◆ Raw data:
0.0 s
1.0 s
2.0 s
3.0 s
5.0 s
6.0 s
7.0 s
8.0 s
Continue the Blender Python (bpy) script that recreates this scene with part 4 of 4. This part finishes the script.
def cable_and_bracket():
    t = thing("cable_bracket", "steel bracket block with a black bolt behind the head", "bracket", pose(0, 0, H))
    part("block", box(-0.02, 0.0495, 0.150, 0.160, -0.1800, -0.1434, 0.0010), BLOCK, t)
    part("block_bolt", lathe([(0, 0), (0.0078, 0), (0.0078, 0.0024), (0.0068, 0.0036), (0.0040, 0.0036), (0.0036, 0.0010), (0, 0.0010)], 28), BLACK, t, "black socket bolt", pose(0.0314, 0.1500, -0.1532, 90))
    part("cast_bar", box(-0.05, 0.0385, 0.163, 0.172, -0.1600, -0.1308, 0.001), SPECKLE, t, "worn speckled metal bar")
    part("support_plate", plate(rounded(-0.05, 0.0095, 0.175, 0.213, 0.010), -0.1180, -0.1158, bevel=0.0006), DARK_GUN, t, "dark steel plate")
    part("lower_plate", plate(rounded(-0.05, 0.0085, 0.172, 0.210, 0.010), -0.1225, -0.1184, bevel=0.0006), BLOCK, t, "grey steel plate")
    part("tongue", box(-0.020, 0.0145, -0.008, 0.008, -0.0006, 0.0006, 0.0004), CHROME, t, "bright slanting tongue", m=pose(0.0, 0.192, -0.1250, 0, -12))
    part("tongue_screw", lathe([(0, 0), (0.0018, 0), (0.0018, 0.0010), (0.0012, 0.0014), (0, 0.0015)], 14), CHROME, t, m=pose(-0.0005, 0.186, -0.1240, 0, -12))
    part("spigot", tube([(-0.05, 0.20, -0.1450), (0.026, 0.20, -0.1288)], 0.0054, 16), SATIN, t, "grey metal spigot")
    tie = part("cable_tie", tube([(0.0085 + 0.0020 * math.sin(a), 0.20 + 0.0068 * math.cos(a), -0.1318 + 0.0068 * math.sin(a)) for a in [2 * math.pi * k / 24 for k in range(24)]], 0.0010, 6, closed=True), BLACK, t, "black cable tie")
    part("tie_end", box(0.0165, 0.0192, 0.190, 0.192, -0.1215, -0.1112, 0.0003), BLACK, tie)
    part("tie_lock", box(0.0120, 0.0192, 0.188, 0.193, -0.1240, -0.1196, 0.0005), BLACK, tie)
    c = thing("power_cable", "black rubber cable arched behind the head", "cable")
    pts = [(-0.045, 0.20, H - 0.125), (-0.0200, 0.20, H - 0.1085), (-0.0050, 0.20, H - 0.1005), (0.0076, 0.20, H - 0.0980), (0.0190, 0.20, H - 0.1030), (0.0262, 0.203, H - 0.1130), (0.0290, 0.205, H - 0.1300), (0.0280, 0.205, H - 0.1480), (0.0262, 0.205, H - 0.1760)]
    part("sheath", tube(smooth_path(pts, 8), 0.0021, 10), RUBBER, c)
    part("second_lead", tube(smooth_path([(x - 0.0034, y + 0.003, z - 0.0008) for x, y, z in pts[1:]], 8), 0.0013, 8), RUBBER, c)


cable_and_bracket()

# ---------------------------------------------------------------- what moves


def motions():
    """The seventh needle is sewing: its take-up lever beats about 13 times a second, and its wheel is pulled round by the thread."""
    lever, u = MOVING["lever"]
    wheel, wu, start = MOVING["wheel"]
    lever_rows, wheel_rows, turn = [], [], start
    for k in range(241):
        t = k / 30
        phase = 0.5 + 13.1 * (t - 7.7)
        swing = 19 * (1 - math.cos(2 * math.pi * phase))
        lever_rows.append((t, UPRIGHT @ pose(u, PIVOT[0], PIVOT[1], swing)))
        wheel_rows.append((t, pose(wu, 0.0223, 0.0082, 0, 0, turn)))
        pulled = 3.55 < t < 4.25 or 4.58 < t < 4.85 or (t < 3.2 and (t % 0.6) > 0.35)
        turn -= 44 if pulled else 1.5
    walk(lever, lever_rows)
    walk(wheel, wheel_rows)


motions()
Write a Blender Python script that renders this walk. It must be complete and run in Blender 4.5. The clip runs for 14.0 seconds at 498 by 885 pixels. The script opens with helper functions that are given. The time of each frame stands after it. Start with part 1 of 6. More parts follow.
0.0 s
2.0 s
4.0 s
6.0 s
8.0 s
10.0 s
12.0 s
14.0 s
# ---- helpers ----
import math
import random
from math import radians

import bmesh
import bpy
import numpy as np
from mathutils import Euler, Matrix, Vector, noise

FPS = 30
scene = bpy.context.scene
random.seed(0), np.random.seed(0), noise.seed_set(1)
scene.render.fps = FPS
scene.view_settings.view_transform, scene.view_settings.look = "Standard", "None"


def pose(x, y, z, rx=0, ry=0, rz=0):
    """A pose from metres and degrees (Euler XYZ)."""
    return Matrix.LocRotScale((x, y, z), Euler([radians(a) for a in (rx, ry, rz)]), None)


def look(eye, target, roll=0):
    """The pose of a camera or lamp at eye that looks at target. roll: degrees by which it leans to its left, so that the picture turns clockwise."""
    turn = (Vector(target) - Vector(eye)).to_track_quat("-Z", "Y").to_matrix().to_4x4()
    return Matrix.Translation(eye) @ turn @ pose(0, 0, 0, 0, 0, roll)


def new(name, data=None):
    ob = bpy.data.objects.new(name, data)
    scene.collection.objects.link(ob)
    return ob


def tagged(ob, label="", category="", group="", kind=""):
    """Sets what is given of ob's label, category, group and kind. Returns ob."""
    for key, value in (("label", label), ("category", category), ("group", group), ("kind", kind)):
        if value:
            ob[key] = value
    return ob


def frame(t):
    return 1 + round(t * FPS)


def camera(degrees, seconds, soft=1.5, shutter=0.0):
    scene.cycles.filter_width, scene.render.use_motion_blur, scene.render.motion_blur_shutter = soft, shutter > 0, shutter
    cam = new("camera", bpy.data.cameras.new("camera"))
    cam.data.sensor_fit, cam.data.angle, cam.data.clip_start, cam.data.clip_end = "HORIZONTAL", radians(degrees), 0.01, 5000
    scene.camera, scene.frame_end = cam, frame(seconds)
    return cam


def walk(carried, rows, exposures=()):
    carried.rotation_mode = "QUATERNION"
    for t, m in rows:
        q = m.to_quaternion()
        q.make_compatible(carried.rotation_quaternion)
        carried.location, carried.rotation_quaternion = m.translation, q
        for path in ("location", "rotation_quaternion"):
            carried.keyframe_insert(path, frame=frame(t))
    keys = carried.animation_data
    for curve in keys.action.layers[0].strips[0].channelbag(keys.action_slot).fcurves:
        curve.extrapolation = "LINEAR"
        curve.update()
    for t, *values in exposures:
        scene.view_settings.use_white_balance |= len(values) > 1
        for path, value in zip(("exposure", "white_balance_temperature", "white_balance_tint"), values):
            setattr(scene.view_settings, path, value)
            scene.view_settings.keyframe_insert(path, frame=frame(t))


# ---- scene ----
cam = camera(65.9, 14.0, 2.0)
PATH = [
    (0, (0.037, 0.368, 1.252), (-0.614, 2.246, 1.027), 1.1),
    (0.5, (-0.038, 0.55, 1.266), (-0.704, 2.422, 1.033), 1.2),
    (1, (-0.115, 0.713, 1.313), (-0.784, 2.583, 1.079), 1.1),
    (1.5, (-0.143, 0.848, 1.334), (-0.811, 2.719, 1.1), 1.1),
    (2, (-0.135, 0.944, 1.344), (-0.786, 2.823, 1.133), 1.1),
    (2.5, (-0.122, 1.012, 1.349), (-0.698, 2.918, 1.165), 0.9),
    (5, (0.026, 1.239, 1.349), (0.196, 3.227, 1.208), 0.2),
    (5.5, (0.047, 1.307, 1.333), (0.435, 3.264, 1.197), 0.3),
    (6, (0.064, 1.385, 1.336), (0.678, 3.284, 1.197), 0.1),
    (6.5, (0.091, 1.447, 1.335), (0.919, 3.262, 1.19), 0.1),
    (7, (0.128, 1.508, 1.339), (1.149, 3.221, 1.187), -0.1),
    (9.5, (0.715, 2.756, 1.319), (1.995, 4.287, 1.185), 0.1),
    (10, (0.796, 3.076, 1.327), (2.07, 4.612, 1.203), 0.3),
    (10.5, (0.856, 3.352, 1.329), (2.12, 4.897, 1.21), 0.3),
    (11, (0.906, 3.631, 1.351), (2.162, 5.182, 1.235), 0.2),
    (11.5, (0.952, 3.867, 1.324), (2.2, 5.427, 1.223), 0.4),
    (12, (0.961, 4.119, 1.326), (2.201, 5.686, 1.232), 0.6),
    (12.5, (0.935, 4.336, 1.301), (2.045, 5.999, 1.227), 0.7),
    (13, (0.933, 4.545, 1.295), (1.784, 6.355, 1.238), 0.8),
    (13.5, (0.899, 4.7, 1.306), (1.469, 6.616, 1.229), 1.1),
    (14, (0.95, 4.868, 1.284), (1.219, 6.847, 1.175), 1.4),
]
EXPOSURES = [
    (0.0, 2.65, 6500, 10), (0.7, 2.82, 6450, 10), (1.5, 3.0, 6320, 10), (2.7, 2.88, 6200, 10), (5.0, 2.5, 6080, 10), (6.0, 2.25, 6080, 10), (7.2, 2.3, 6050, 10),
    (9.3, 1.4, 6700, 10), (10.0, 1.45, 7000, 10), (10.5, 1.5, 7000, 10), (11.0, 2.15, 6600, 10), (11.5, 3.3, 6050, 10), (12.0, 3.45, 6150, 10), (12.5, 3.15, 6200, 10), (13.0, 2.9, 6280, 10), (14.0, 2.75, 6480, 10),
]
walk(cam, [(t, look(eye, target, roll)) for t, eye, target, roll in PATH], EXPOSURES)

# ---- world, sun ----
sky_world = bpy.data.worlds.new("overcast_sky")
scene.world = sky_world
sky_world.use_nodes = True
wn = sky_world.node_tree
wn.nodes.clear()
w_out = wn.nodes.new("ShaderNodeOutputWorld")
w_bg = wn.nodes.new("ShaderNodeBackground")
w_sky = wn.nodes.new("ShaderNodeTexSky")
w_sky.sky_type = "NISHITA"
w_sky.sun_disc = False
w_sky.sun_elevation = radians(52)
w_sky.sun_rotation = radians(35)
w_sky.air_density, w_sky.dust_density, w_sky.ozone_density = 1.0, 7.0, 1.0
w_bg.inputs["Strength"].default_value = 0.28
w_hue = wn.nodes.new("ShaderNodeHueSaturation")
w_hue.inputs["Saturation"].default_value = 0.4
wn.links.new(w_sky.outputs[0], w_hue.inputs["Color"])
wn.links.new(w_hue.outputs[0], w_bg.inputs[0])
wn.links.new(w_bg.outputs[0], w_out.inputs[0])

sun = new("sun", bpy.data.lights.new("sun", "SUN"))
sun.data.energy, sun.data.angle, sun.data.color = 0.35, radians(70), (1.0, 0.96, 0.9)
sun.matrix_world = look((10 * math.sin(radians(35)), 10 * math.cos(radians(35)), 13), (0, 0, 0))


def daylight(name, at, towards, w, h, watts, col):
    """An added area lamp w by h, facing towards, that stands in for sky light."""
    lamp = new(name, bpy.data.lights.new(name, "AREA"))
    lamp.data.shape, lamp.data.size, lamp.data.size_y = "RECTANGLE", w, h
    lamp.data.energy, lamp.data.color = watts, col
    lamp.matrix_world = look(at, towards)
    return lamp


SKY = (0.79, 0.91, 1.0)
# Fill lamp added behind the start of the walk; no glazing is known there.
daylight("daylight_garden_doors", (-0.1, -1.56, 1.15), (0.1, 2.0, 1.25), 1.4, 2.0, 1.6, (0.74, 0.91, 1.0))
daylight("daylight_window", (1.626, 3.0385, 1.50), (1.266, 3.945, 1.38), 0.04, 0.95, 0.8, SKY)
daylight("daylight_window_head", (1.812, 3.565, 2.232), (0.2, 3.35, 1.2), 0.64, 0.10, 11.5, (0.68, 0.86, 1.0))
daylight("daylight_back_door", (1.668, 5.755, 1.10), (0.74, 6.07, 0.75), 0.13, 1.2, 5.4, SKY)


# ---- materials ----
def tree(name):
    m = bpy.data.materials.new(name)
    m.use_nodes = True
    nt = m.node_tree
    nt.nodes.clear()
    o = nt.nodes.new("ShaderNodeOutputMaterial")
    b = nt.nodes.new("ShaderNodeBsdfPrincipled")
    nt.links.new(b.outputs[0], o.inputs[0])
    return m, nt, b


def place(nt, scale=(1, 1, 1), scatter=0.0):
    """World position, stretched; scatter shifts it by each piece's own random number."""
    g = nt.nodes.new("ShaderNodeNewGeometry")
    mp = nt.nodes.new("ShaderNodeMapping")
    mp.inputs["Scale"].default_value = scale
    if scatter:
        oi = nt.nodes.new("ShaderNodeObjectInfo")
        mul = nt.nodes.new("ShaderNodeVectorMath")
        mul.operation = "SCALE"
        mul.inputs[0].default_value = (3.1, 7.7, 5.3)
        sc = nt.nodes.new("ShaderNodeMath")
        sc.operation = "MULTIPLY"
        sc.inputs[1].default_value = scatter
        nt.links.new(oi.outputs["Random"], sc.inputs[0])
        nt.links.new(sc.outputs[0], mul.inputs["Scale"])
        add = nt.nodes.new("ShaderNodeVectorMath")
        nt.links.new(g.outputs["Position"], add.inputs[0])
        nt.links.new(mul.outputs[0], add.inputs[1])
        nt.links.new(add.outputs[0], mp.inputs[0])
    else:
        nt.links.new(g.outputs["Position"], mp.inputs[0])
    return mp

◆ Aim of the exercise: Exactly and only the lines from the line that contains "import bmesh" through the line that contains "pose from metres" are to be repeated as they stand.

◆ Task solution:
import bmesh
import bpy
import numpy as np
from mathutils import Euler, Matrix, Vector, noise

FPS = 30
scene = bpy.context.scene
random.seed(0), np.random.seed(0), noise.seed_set(1)
scene.render.fps = FPS
scene.view_settings.view_transform, scene.view_settings.look = "Standard", "None"


def pose(x, y, z, rx=0, ry=0, rz=0):
    """A pose from metres and degrees (Euler XYZ)."""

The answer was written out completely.